#### Exercise description
Exactly and only the lines from the one containing "what is given" through the one containing "return 1 + round(t * FPS)" are to be repeated, both ends included.

#### Recorded data

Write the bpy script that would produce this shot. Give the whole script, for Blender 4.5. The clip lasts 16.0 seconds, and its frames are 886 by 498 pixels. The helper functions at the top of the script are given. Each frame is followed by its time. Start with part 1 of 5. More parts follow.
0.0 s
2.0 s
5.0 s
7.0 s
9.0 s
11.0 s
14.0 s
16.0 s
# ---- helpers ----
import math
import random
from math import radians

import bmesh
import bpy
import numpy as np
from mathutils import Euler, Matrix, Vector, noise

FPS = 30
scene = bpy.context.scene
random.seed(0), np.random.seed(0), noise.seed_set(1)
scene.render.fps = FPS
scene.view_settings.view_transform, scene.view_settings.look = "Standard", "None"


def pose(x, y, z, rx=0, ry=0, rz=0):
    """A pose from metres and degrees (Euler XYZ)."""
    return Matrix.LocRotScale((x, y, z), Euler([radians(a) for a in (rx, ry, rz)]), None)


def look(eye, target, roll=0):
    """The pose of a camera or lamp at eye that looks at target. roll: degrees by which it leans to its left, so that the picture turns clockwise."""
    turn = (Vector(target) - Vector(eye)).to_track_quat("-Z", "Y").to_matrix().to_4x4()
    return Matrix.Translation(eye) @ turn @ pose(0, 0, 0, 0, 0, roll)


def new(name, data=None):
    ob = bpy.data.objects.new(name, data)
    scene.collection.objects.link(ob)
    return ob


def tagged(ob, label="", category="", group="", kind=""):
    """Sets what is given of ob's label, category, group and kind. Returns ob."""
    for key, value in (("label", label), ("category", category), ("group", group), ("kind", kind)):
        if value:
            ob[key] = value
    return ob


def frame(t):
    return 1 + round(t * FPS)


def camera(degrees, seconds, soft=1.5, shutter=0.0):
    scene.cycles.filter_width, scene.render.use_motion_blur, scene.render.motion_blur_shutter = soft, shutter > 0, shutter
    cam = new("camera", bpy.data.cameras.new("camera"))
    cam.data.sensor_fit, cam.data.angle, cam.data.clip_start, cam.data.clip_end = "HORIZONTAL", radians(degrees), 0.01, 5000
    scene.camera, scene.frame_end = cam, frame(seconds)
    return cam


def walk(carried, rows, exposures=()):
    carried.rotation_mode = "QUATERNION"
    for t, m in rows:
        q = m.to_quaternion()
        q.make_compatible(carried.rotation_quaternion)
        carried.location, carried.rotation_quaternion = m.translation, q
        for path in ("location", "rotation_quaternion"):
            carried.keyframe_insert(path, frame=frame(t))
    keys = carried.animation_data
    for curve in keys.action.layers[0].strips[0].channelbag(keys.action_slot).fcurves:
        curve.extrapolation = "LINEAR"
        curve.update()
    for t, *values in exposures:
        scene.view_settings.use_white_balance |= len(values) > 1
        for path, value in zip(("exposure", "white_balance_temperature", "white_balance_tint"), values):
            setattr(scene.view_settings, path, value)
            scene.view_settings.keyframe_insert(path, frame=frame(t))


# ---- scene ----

#### Solution for this task
    """Sets what is given of ob's label, category, group and kind. Returns ob."""
    for key, value in (("label", label), ("category", category), ("group", group), ("kind", kind)):
        if value:
            ob[key] = value
    return ob


def frame(t):
    return 1 + round(t * FPS)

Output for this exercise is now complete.